Sebagai komoditi perdagangan, industri gula didominasi
dan dimonopoli oleh Venesia sampai abad 15, untuk selanjutnya tergantikan berbarengan
terbukanya jalur langsung dari Eropa menuju India yang dipelopori oleh Vasco Da
Gama pada 1498.
Dominasi yang berpindah ini juga tidak
berlangsung lama karena ketika Columbus menemukan Amerika ; salah satu
prioritas dalam ekspansinya tersebut adalah membudidayakan tanaman tebu untuk
menghasilkan gula secara terorganisir dengan mebuka lahan pertanian tebu secara
besar besaran dan mendatangkan tenaga kerja dari Afrika ke Negara kawasan
Karibia.
Peran gula yang sudah menjadi komoditi
strategis di Eropa, menimbulkan efek ikutan bagi masyarakat Eropa untuk
mengelola budidaya tebu secara terorganisir dikawasan Karibia untuk memenuhi
kebutuhan konsumsi masyarakat di Eropa.
Untuk selanjutnya sesuai dengan pergerakan ekspansi bangsa bangsa Eropa,
maka ekspansi ini sampai kekawasan Asia Tenggara yang secara struktur dan iklim
cocok untuk ditanami tebu sebagai penghasil gula.
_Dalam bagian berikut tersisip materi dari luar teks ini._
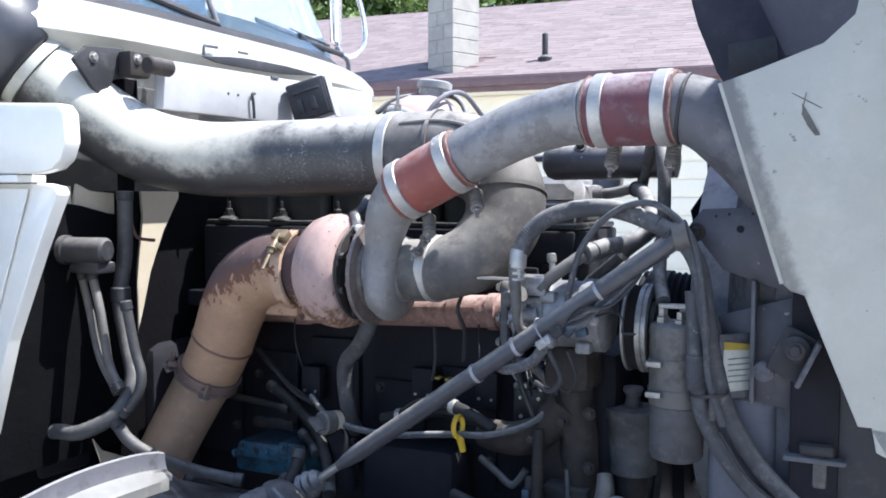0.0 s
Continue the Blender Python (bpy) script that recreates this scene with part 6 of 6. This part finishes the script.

Di Indonesia, industri gula dimulai dengan ekspansi
bangsa Eropa di Indonesia pada abad 17 dimulai didaerah sekitar Jakarta dan
berkembang kearah timur Pulau Jawa.
Puncak kegemilangan industri gula di
Indonesia terjadi pada tahun 1930an, dengan 179 pabrik pengolahan dan produksi
3.000.000. Ton gula per tahun. Terjadinya krisis ekonomi malaise dan dua kali
perang dunia memukul industry gula di Indonesia ; sehingga pada awal 1950an
hanya tersisa 30 pabrik dengan produksi 500.000. Ton Gula pertahun. Kondisi
tersebut menyebabkan Indonesia berubah peran dari eksportir gula terbesar
didunia menjadi importer netto mulai tahun 1950an.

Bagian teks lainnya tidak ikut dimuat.